The launch program that was held at Economic Commission for Africa (ECA) conference centre was officially opened by the President of the Federal Democratic Republic of Ethiopia. The opening speech was followed by presentations that gave an overview of the ACC program and four panel discussions (donors, federal and regional official of the MoA, representative farmers, and representative of private sector).

The panel discussion by development partners focused on the importance of ACC in the broader context of international development. Mr Thijs Woudstra, Deputy Head of Mission of The Embassy of the Kingdom of the Netherlands (EKN), was among the panellists who stated that even though while the Netherlands is about the size as the Tigray region, it is the second biggest exporter of agricultural products in the world. The secret behind this success is the so called Golden Triangle approach that followed the right collaboration of relevant actors (academia, private sector and the government).

Mr. Thijs also talked about how the ACC initiative is aligned with other EKN supported development initiatives including WUR BENEFIT in Ethiopia. He mentioned EKN’s active engagement in facilitating collaboration of the different initiatives of ATA, BENEFIT and SNV who cover different components of the value chains towards setting up a formal collaboration and synergy mechanism for maximum impact. He also highlighted the opportunity to link ACC with Netherlands agricultural investment and trade noting the fact that Netherlands is one of the top agricultural investor and the prime destination for agricultural export from Ethiopia.

The ACC is an initiative that we as BENEFIT look forward to collaborate with in the coming year and possibly in the new phase of BENEFIT beyond 2020.

Engaging stakeholders for design of future BENEFIT Partnership programme

On October 14, 2019, BENEFIT Partnership held a stakeholders’ workshop on future BENEFIT Partnership to validate the relevance of the planned components, get feedback on the content and explore opportunities for better alignment, synergy and future collaboration. The workshop was attended by over 20 high level representatives including H.E. Mrs.

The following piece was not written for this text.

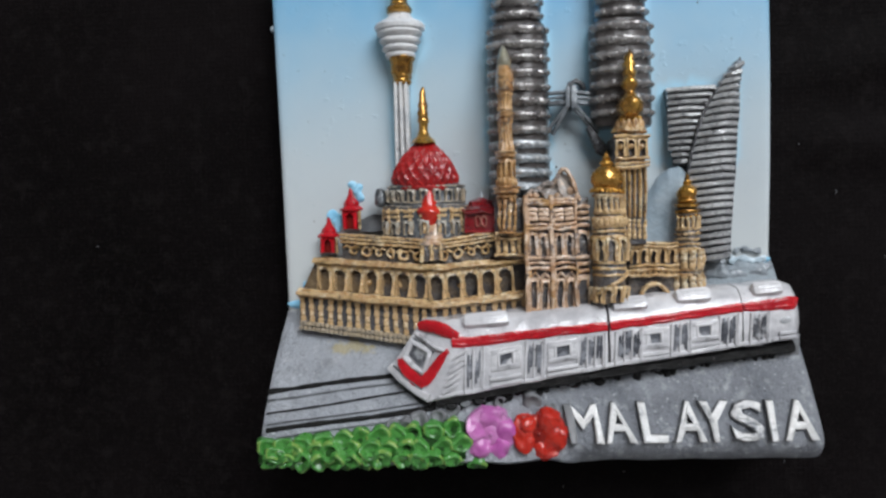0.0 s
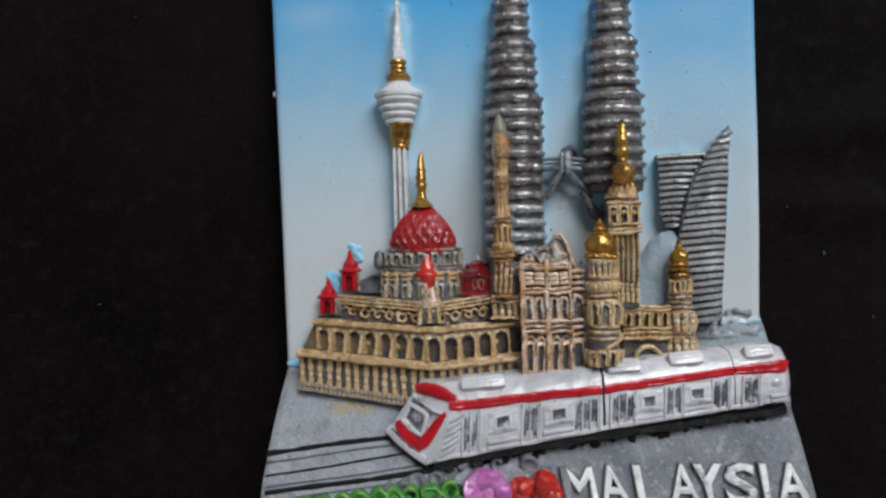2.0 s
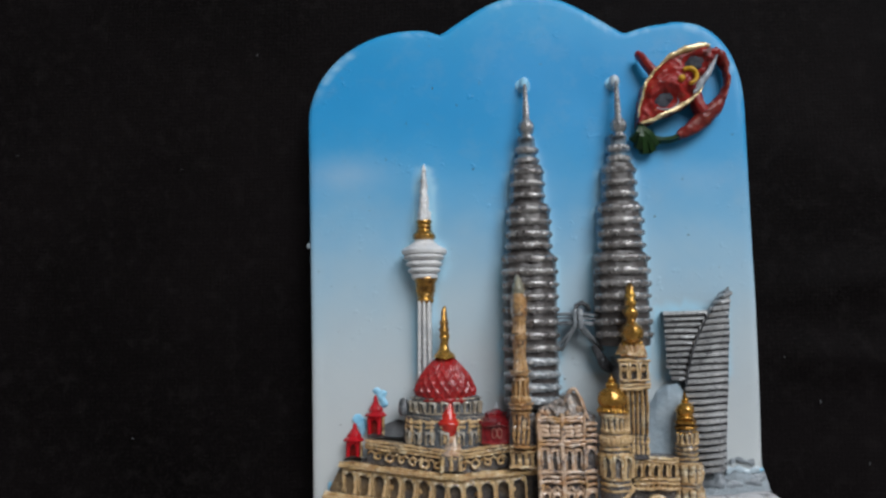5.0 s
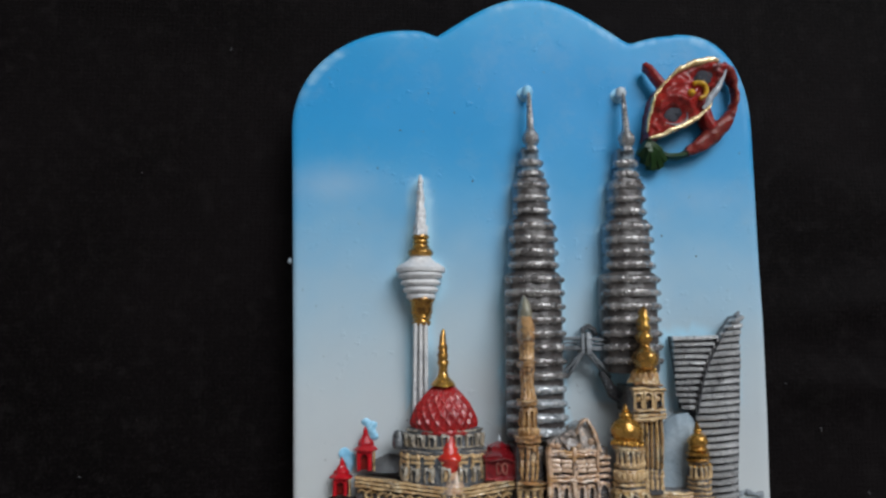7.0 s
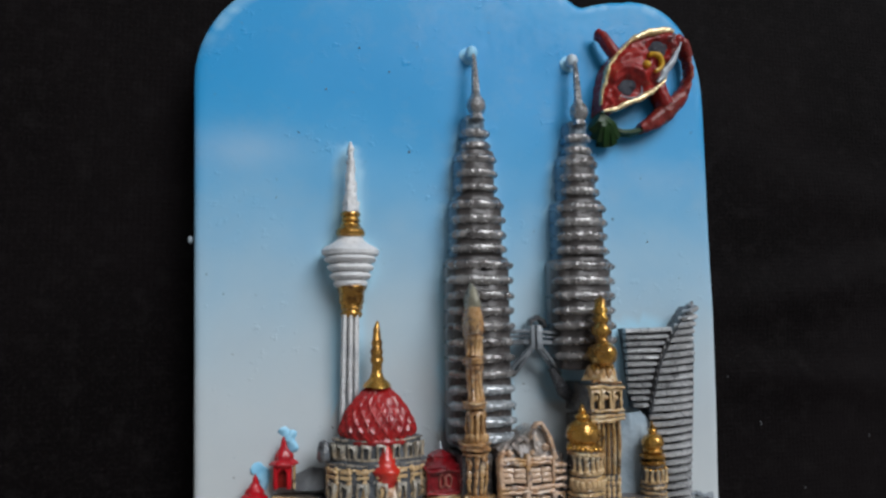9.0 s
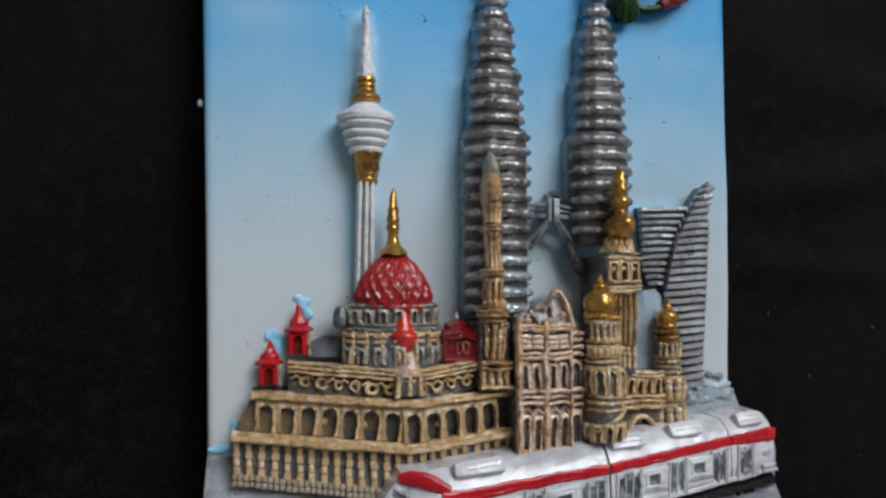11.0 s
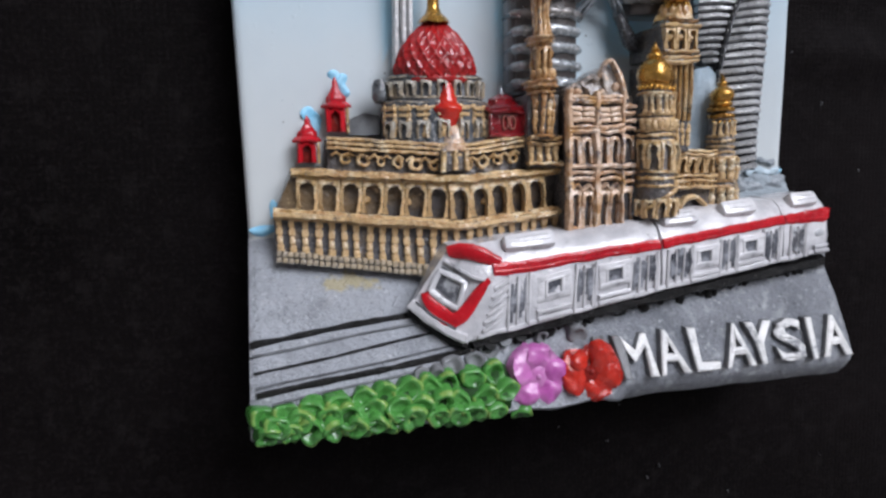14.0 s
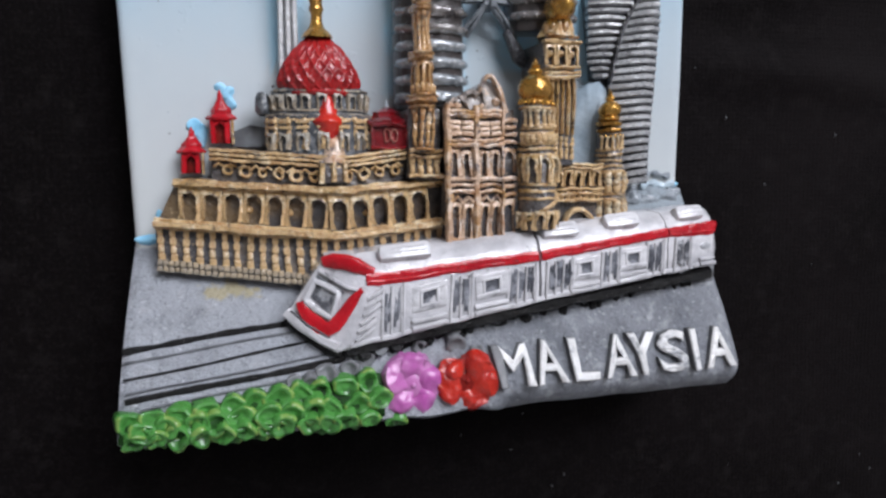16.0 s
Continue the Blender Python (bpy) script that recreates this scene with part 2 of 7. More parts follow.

Aynalem Nigusie, State Minister for Agricultural Input and Output Marketing Sector of the Ministry of Agriculture, Mr Thijs Woudstra, Deputy Head of Mission and Dr Worku Tessema, Senior Policy Officer for Food Security & Sustainable Development of the Embassy of the Kingdom of the Netherlands (EKN) in Ethiopia, Dr Chilot Yirga, Deputy DG of Ethiopian Institute of Agricultural Research (EIAR), and other representatives from MoA (the Ministry, extension directorate, AGP), EKN, EIAR, ATA, Universities, NGOs, BENEFIT management staff from Addis Ababa and Wageningen University & Research.

During the workshop, Dr. Irene Koomen, BENEFIT Coordinator, WUR presented an overview of the draft proposal titled “Sustainable, inclusive and resilient food systems in Ethiopia”, which follows a food system approach. Following a reflection and question and answer session the participants were divided in three food system groups to identify leverage points / systematic issues for each outcome area, gaps BENEFIT can fill, and key synergy opportunities and collaboration to consider. The workshop was very fruitful to collect relevant inputs to consider in developing the full proposal and better align the programme design to meet the needs of relevant partners and the government. The workshop held at EIAR was facilitated by Dr Dawit Alemu, BENEFIT Manager and Dr Irene Koomen, BENEFIT Coordinator.